Have we seen the birth of Calamity Cameron?
David Cameron has led the country with something approaching a magical Teflon tendency to avoid the stigma of his own governments rampant unpopularity. However, with the government descending into utter farce the big question is how long can that last?
The implosion of the workfare scheme has been quite a sight to behold; despite seeming to enjoy a reasonable level of public support, firms have taken flight at an amazing rate of knots. Not content with watching the scheme implode, government ministers thought they might as well really stick the boot in and actually broaden the opposition by demonising those who do actually oppose it as swivel-eyed crypto-communists. Meanwhile, Labour has not really been as vocal opposing the scheme as many would like yet it must be feeling thinly veiled glee at the tribulations of a Prime Minister whose performances at the despatch box are also starting to reflect his failing grip. It truly is Yes Minister stuff.

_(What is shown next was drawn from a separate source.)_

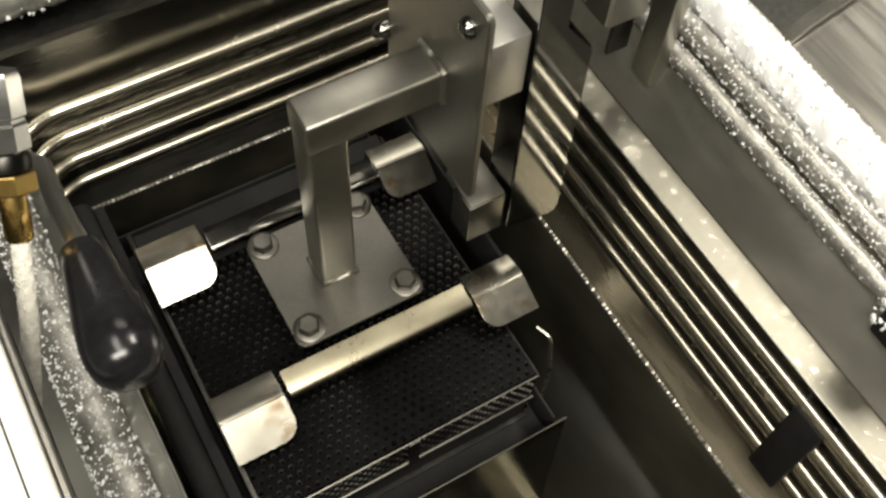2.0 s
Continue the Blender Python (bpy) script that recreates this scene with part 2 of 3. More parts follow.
def sweep(points, radius, seg=12, closed=False, wobble=0.0, freq=40.0, pulse=0.0):
    """A tube along a path; wobble makes its surface uneven, pulse swells it bead by bead."""
    pts = [Vector(p) for p in points]
    bm = bmesh.new()
    n = len(pts)
    rings = []
    up = None
    for i, p in enumerate(pts):
        a = pts[i - 1] if (i or closed) else p
        b = pts[(i + 1) % n] if (i < n - 1 or closed) else p
        d = (b - a).normalized()
        if up is None:
            up = d.orthogonal().normalized()
        up = (up - d * up.dot(d)).normalized()
        side = d.cross(up)
        ring = []
        for k in range(seg):
            ang = 2 * math.pi * k / seg
            w = up * math.cos(ang) + side * math.sin(ang)
            r = radius + pulse * abs(math.sin(i * 0.8))
            if wobble:
                r += wobble * (noise.noise((p + w * radius) * freq) + 0.6 * noise.noise((p + w * radius) * freq * 2.7))
            ring.append(bm.verts.new(p + w * r))
        rings.append(ring)
    for i in range(n if closed else n - 1):
        r0, r1 = rings[i], rings[(i + 1) % n]
        for k in range(seg):
            bm.faces.new((r0[k], r0[(k + 1) % seg], r1[(k + 1) % seg], r1[k]))
    if not closed:
        bm.faces.new(rings[0][::-1])
        bm.faces.new(rings[-1])
    bmesh.ops.recalc_face_normals(bm, faces=bm.faces[:])
    return bm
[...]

Leadership crises however, do not start in the wider public psyche – they start in the ranks of a leaders own discordant flock and it is here the NHS Bill is causing a mischief quite of its own; syphilis (and even the Liberal Democrats) are currently polling with much higher approval ratings than Andrew Lansley’s Bill. It is particularly unpopular with Conservative voters which in unsurprising as the core demographic of the blue vote is likely to be hardest hit and feel the most insecure about the changes. Given that Cameron has given the changes his full endorsement, he, not Andrew Lansley may well be made to carry the can when they blow-up and the recriminations begin. Meanwhile, other issues, like House of Lords reform and the tax cuts that wont happen, are brewing on the edges of the government’s policy pot into a noxious brew that could terminally poison Cameron’s leadership.

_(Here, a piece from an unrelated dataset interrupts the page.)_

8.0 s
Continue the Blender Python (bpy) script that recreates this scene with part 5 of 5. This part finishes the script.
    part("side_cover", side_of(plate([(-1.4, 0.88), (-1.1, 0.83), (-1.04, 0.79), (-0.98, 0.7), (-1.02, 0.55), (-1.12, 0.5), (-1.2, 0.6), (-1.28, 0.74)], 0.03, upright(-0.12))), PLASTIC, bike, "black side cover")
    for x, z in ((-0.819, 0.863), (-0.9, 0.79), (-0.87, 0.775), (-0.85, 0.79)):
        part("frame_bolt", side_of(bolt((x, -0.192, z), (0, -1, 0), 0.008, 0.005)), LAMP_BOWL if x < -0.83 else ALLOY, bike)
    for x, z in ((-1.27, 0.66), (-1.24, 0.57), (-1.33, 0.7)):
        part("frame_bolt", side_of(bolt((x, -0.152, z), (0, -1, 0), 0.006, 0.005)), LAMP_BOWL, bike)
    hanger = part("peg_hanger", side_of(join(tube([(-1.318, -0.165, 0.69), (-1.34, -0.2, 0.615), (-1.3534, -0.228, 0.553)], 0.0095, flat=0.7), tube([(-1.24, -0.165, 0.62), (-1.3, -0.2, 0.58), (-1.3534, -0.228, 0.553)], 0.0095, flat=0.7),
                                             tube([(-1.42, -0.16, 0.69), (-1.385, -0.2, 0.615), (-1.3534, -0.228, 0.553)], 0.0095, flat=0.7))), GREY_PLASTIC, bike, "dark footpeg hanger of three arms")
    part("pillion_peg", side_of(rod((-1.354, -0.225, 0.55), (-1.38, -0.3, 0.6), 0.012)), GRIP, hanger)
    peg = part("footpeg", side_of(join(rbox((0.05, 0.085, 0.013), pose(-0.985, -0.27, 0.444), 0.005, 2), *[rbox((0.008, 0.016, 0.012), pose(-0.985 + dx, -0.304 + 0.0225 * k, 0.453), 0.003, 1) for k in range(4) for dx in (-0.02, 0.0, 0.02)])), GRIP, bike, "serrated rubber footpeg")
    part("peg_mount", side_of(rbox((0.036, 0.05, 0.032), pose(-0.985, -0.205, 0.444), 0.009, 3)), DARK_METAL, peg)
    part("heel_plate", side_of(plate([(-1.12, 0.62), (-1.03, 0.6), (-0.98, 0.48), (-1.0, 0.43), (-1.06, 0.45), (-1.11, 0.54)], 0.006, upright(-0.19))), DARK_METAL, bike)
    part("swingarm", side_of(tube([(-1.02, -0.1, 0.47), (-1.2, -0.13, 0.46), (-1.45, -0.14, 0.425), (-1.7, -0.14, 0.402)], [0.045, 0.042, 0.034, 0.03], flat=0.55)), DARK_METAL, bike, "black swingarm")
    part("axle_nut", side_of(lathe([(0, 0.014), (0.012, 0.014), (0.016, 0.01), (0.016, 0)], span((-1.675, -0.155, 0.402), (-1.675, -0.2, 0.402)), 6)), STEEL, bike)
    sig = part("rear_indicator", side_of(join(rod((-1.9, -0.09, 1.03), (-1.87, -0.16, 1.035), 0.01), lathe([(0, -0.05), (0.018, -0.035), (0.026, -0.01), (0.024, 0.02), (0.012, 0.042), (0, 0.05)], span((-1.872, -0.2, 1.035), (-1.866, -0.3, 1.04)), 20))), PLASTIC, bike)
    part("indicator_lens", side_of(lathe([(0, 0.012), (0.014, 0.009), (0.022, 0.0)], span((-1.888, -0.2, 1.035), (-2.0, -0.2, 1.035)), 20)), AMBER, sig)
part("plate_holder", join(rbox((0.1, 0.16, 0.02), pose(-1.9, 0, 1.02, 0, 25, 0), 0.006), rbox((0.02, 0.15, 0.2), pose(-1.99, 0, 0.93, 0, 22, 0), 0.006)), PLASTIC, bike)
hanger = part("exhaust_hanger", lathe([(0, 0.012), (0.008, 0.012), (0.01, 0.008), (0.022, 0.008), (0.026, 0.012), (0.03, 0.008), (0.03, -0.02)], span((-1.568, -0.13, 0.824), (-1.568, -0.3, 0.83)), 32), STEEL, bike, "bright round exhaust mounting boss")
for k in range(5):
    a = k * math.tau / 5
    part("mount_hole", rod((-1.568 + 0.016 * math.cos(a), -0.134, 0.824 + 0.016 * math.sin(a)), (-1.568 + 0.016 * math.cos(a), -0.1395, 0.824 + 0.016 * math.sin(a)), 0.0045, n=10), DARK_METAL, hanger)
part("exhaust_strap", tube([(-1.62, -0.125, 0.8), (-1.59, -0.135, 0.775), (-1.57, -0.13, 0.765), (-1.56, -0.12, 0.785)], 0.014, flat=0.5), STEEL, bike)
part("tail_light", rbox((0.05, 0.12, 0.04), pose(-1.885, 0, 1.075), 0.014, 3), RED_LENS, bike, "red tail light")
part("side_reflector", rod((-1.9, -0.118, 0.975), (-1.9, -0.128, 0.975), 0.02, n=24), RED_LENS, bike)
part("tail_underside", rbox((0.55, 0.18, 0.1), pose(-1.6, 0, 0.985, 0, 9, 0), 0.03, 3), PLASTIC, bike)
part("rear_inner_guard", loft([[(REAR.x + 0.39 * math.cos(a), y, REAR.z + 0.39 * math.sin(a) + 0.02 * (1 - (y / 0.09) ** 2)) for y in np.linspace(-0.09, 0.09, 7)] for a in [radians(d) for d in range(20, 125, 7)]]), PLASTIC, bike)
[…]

If only I could veto a European Union treaty today is a thought Cameron must be close to thinking every morning. If the Conservatives start to suffer a poll dip he will be made the scapegoat and I have no doubt that David Davis will start to gather support against a leadership that lacks real social roots in the Conservative Party in any case. For so long Cameron looked invincible, untouchable even, but now he looks distinctly mortal. Ed Miliband now has a fantastic opportunity to move the media narrative onto Cameron’s crisis of leadership; whether he takes that or not is up to him.